The suit says county attorney Rik Stevens later told him all accounts were settled and no further payment would be made. Caffrey is seeking damages for breach of contract and unjust enrichment, along with attorneys’ fees, costs and recovery of the unpaid balance. The filing also raises a familiar question for county government: who had authority to approve the work, and how closely were those outside services tracked once the invoices arrived?

Avero Infrastructure LLC has been active in Tennessee since September 19, 2018, with a principal office in Maryville. Avero Advisors, tied to the same business network, says it offers vendor-neutral ERP consulting, AI advisory, digital-transformation advisory, IT strategic planning, modernization roadmaps, cybersecurity posture reviews and three-year technology investment plans, and says it has served more than 120 agencies.
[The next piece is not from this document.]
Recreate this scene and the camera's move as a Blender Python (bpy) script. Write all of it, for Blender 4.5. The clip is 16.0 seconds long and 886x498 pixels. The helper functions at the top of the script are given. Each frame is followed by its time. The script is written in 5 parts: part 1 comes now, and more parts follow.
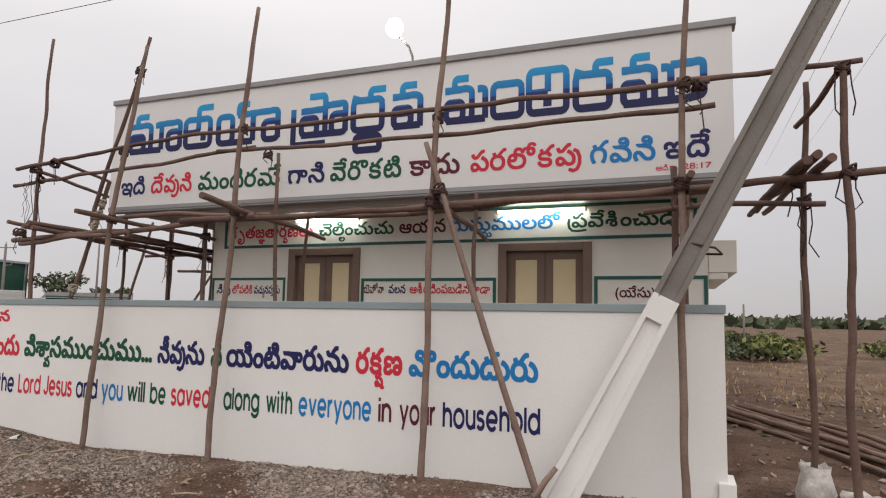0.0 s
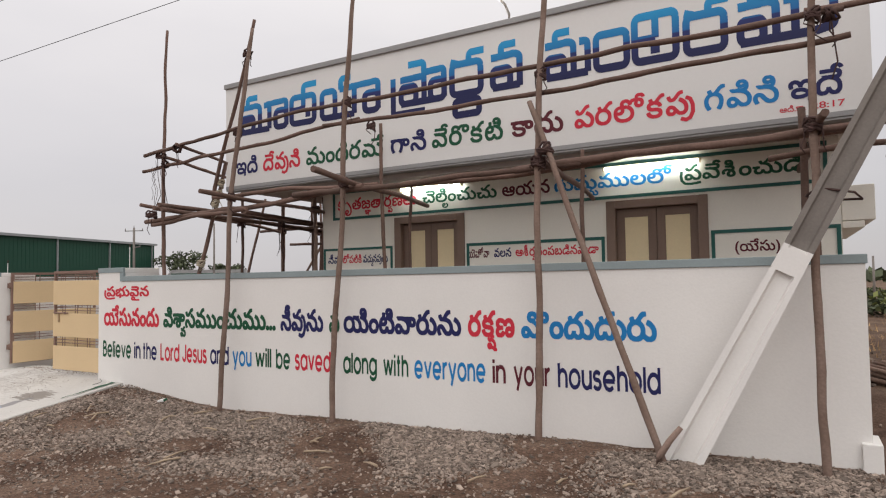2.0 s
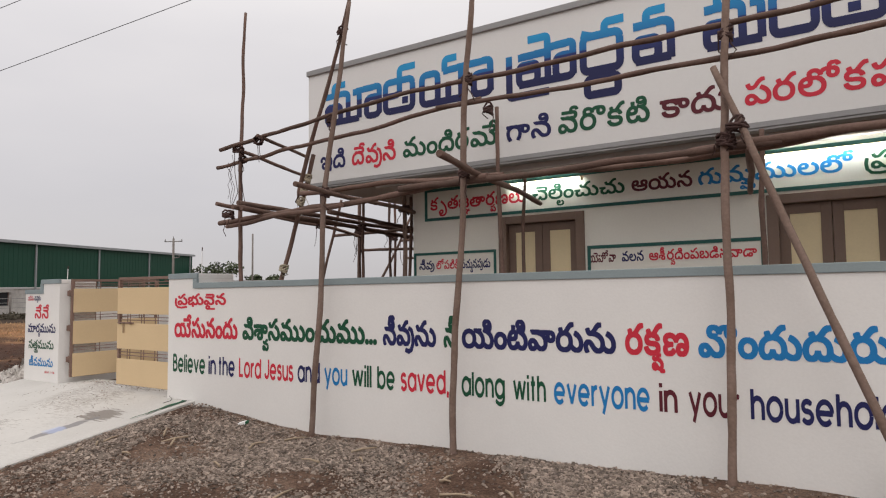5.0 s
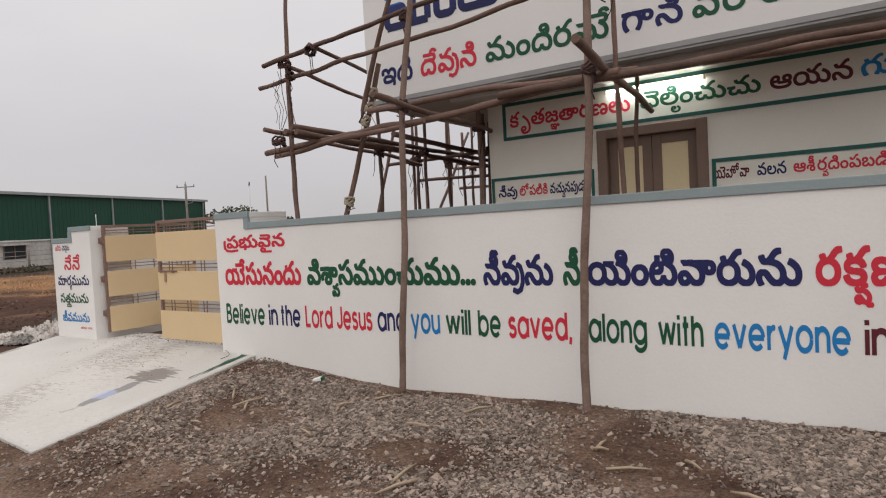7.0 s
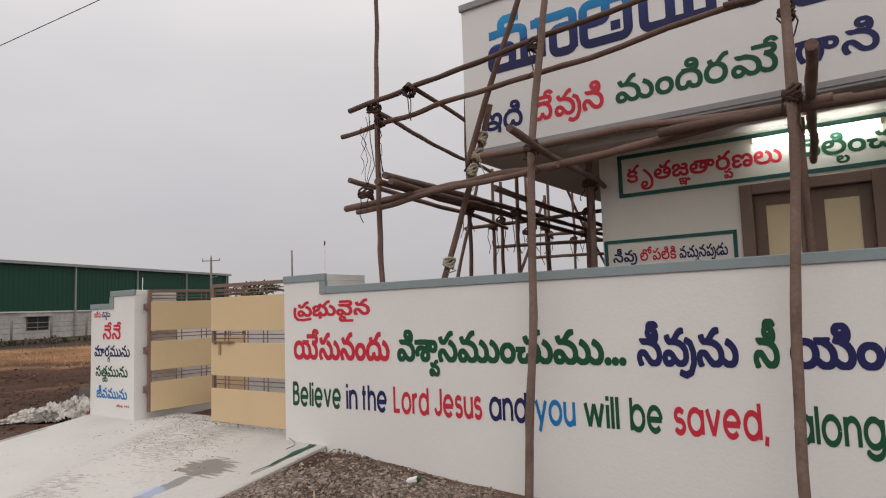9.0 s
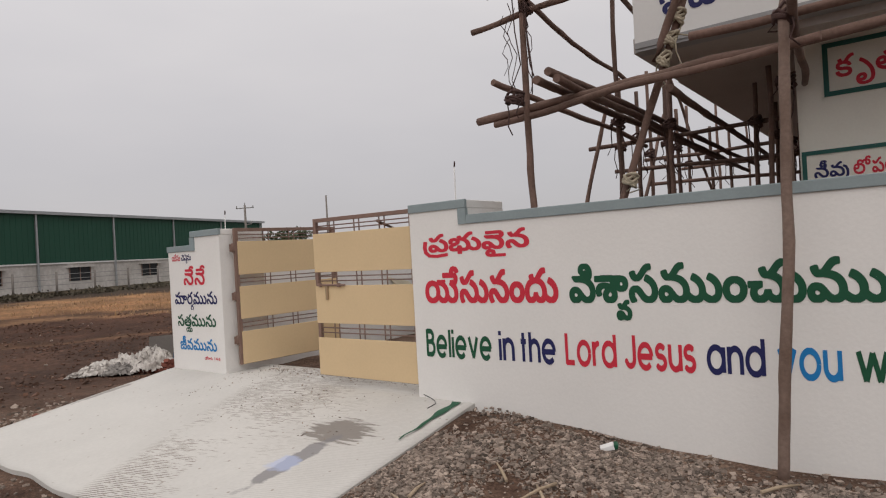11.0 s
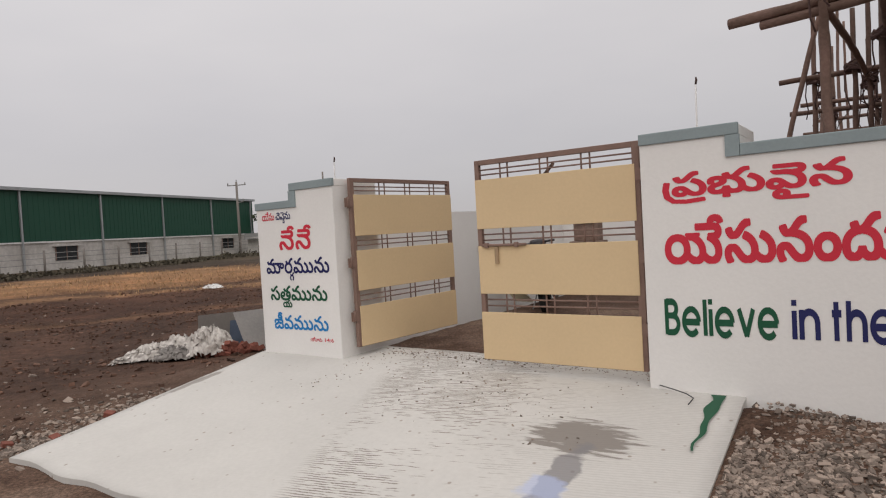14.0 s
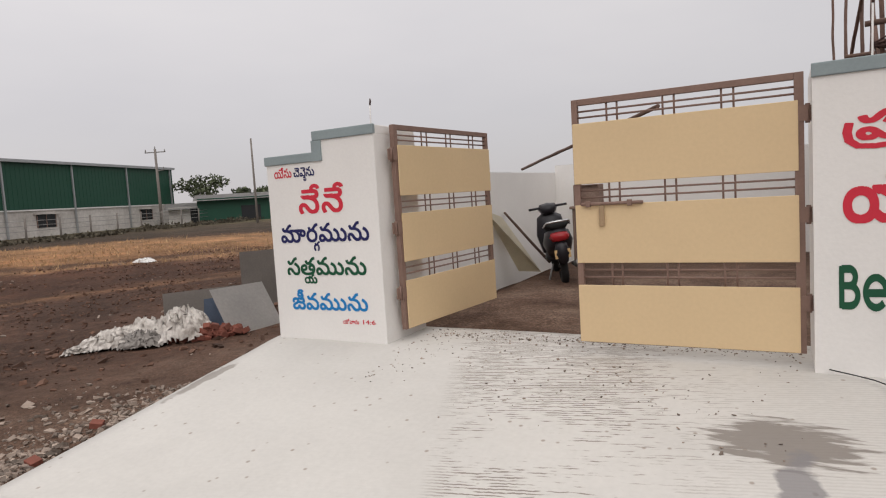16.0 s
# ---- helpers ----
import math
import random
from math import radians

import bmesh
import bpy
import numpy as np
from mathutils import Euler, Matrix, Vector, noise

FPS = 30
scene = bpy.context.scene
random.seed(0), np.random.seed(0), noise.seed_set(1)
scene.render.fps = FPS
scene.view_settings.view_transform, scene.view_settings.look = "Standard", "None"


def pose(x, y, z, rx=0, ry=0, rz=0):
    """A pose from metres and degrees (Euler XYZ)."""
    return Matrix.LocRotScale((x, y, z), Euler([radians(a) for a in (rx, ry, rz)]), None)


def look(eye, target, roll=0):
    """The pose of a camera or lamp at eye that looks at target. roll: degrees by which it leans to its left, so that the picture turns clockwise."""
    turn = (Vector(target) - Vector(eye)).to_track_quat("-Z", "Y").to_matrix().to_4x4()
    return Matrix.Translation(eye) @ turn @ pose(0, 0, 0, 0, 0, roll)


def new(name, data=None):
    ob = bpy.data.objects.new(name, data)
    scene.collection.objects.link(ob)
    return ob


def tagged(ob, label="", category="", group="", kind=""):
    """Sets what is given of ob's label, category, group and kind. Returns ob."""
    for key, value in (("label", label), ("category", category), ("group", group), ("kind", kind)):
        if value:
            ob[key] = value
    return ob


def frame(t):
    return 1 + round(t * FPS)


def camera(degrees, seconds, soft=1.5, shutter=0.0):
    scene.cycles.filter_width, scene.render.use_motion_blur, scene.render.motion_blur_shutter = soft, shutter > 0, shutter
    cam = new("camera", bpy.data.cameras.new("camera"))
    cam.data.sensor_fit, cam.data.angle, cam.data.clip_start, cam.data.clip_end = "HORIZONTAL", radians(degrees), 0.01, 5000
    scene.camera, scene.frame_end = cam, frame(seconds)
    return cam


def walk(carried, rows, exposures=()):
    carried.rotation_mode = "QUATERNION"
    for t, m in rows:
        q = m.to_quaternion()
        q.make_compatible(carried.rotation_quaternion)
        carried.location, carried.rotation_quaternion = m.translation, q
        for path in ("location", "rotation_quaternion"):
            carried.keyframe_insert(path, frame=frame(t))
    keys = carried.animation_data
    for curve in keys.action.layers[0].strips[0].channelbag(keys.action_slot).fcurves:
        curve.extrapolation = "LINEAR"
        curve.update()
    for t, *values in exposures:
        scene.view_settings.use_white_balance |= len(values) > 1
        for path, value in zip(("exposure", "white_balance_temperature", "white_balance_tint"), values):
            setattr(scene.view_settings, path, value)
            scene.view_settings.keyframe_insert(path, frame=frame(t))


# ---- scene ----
cam = camera(69.8, 16.0, 1.15)
PATH = [
    (0, (0.028, 0.008, 1.546), (-0.672, 1.872, 1.737), 1.1),
    (0.5, (0.022, -0.022, 1.528), (-0.815, 1.789, 1.671), 0.6),
    (1, (0.004, -0.049, 1.516), (-0.969, 1.696, 1.61), 0.6),
    (1.5, (-0.009, -0.049, 1.505), (-1.002, 1.683, 1.606), -0.3),
    (2, (-0.096, -0.032, 1.514), (-1.07, 1.713, 1.598), -0.9),
    (2.5, (-0.327, -0.073, 1.519), (-1.259, 1.689, 1.685), -1.1),
    (3, (-0.513, -0.014, 1.519), (-1.592, 1.669, 1.582), -0.4),
    (3.2, (-0.574, 0.045, 1.496), (-1.697, 1.694, 1.64), -0.3),
    (5.3, (-1.8, 0.45, 1.453), (-2.827, 2.163, 1.561), -0.2),
    (5.5, (-1.944, 0.495, 1.442), (-2.968, 2.211, 1.527), 0.3),
    (6, (-2.274, 0.582, 1.453), (-3.283, 2.309, 1.454), -2.1),
    (6.5, (-2.611, 0.743, 1.418), (-3.646, 2.454, 1.379), -3.6),
    (7, (-2.985, 0.878, 1.433), (-4.066, 2.559, 1.356), -3.0),
    (7.5, (-3.34, 0.978, 1.452), (-4.351, 2.703, 1.507), -2.2),
    (8, (-3.685, 1.123, 1.41), (-4.817, 2.767, 1.528), -0.7),
    (8.5, (-4.021, 1.252, 1.334), (-5.199, 2.863, 1.464), -1.3),
    (9, (-4.381, 1.287, 1.351), (-5.494, 2.94, 1.525), -2.0),
    (9.5, (-4.79, 1.4, 1.344), (-5.999, 2.984, 1.511), -2.7),
    (10, (-5.215, 1.455, 1.312), (-6.431, 3.041, 1.379), -2.5),
    (10.2, (-5.387, 1.475, 1.309), (-6.572, 3.086, 1.314), -3.8),
    (12.3, (-7.052, 1.657, 1.11), (-8.255, 3.254, 1.139), -2.2),
    (12.5, (-7.225, 1.63, 1.07), (-8.379, 3.26, 1.182), -5.2),
    (13, (-7.574, 1.647, 1.203), (-8.553, 3.391, 1.185), -10.3),
    (13.5, (-7.939, 1.602, 1.169), (-9.035, 3.275, 1.184), -8.4),
    (14, (-8.33, 1.681, 1.15), (-9.472, 3.321, 1.087), -3.3),
    (14.5, (-8.723, 1.674, 1.157), (-9.793, 3.359, 1.033), -2.7),
    (15, (-9.108, 1.743, 1.118), (-10.172, 3.434, 1.032), -4.1),
    (15.1, (-9.207, 1.761, 1.124), (-10.192, 3.5, 1.06), -2.2),
    (15.5, (-9.541, 1.834, 1.136), (-10.546, 3.561, 1.046), -2.0),
    (16, (-9.846, 1.923, 1.117), (-10.789, 3.679, 0.947), -3.5),
]
walk(cam, [(t, look(eye, target, roll)) for t, eye, target, roll in PATH],
     [(0.0, 0.11), (3.2, 0.09), (5.5, 0.0), (8.0, -0.02), (9.5, -0.19), (12.5, -0.13), (14.0, -0.13), (15.5, -0.14), (16.0, 0.04)])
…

The county’s IT department, led by Joel Bonestell, says its mission is to provide the highest level of customer service and technology guidance to county departments. The county attorney’s office, where Stevens is listed as county attorney, represents the Board of Commissioners, County Manager and county departments. Alamance County adopted its 2025-26 budget on June 16, 2025, and the spending plan included a 2.5-cent property-tax increase, a reminder that any legal exposure here lands in the middle of a tight public-fiscal picture.